- Charter network Concept Schools, its contractors, and “many of its privately run, taxpayer-financed charter schools across the Midwest" allegedly "enaged in a scheme to defraud a federal program," the Chicago Sun Times reports.
- The fraud may go back as far as 2007, and also involves what might be an intentional plan to defraud the federal government’s E-Rate program — which is aimed at proving equal access to high-speed Internet in U.S. schools — by violating its “fair and open competitive bidding” rules.
- The charter network in question operates a reported 30 schools in Illinois and has a presence in five other states, as well.
“The newly obtained search-warrant applications provide the first glimpse of what investigators suspected — that Concept violated the E-Rate program’s 'fair and open competitive bidding 'rules,” the Chicago Sun-Times reports. “The documents also identify Concept executives and contractors who have come under scrutiny.”
According to Geoffrey Wood, an agent tasked with investigatingthe case on behalf of the U.S. Department of Education, "By giving work to related vendors, Concept was able to direct large portions of E-Rate program money away from the charter schools and the E-Rate program and enrich those particular vendors."
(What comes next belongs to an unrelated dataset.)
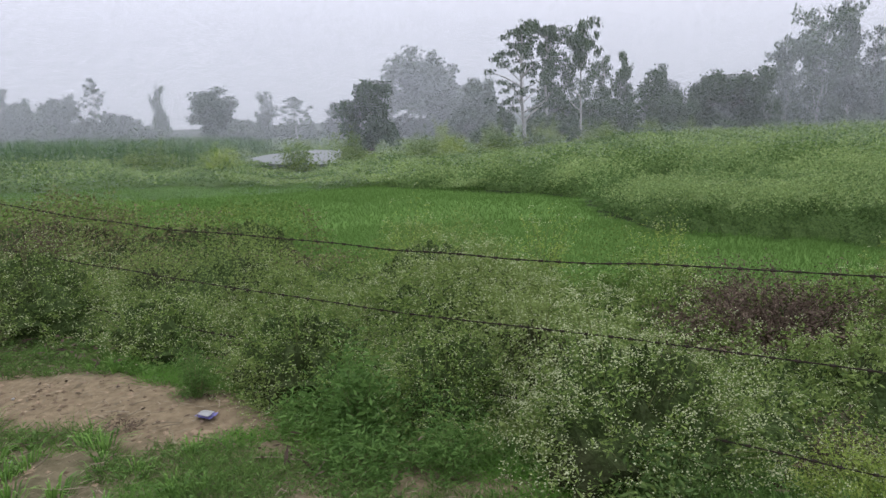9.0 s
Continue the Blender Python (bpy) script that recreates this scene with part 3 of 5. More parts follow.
def near_weeds(name, label, r0, r1, gap, sprigs, per, leaf, blooms, floret, seed, slim):
    """Weeds by the fence: every plant is a sheaf of sprigs with leaves along them and flower heads bunched at their tips."""
    rng = np.random.default_rng(seed)
    x, y = ring_grid(r0, r1, gap, rng)
    h, fl, head = canopy(x, y)
    keep = h > 0.08
    x, y, h, fl, head = x[keep], y[keep], h[keep] * rng.uniform(0.82, 1.18, keep.sum()), fl[keep], head[keep]
    z = land(x, y)
    who = np.repeat(np.arange(len(x)), sprigs)
    k = len(who)
    a, rad = rng.uniform(0, 2 * np.pi, k), gap * 1.05 * np.sqrt(rng.random(k))
    tall = rng.uniform(0.62, 1.08, k) * (1 - 0.22 * (rad / gap) ** 2)
    root = np.stack([x[who] + 0.25 * rad * np.cos(a), y[who] + 0.25 * rad * np.sin(a), z[who]], 1)
    tip = np.stack([x[who] + rad * np.cos(a), y[who] + rad * np.sin(a), z[who] + h[who] * tall], 1)
    sp = np.repeat(np.arange(k), per)
    t = 0.25 + 0.75 * rng.random(len(sp)) ** 0.55
    c = root[sp] + (tip - root)[sp] * t[:, None] + rng.normal(size=(len(sp), 3)) * leaf * (0.55, 0.55, 0.35)
    c[:, 2] += 0.12 * h[who][sp] * np.sin(t * np.pi)
    size = rng.uniform(0.55, 1.45, len(sp)) * (1.35 - 0.6 * t)
    v, f = leaves(c, leaf * size, leaf * slim * size, rng)
    # lower leaves are greener; their darker green also stands in for shade
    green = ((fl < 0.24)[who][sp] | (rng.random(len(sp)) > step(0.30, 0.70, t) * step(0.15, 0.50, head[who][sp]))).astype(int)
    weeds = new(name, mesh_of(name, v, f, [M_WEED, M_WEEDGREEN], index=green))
    tagged(weeds, label, "weeds", kind="stuff")
    many = rng.poisson(blooms * fl[who] * (0.10 + 1.35 * step(0.3, 0.8, head[who])) * rng.uniform(0.2, 1.8, k))
    sp = np.repeat(np.arange(k), many)
    spread = floret * 2.6
    c = tip[sp] + rng.normal(size=(len(sp), 3)) * (spread, spread, spread * 0.45) + (0, 0, floret)
    v, f = florets(c, floret * rng.uniform(0.6, 1.35, len(sp)), rng)
    tagged(part("white_bloom", mesh_of("white_bloom", v, f, M_FLOWER), weeds, "tiny white flower heads"), kind="stuff")
    mid = (root + tip) / 2 + (0, 0, 1) * (0.12 * h[who])[:, None]
    side = unit(np.cross(tip - root, rng.normal(size=(k, 3)))) * 0.0022
    v = np.stack([root - side, root + side, mid + side, mid - side, tip], 1).reshape(-1, 3)
    o = 5 * np.arange(k)[:, None]
    tagged(part("stalk_tangle", mesh_of("stalk_tangle", v, [o + [0, 1, 2, 3], o + [3, 2, 4]], M_STEM), weeds, "thin green-brown stalks"), kind="stuff")
    return weeds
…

Core Group Inc. received $2.8 million dollars worth of E-Rate funding was funneled to a single company, Core Group Inc. This isn’t the first time that Concept Schools have come under fire for wrongdoing. Last year, the Associated Press revealed that “accounts of sex games, test tampering and other potentially criminal misdeeds” had happened at one Concept school, prompting the Ohio State Board of Ed to investigate.
Concept Schools are also alleged to be associated with the influential U.S.-based Muslim cleric and Turkish scholar Fethullah Gülen, who heads a religious and social movement, commonly referred to as “Hizmet,” Turkish for “the service.”
In Florida, a similar scandal involving involving the misuse of public funds is unfolding, with charter schools alleged to have misused a total od $70 million dollars after a controversial state Legislature decision granted charters money “for capital expenses — which can include ‘construction costs, rent payments, buses and even property insurance,’” the Miami Herald reported.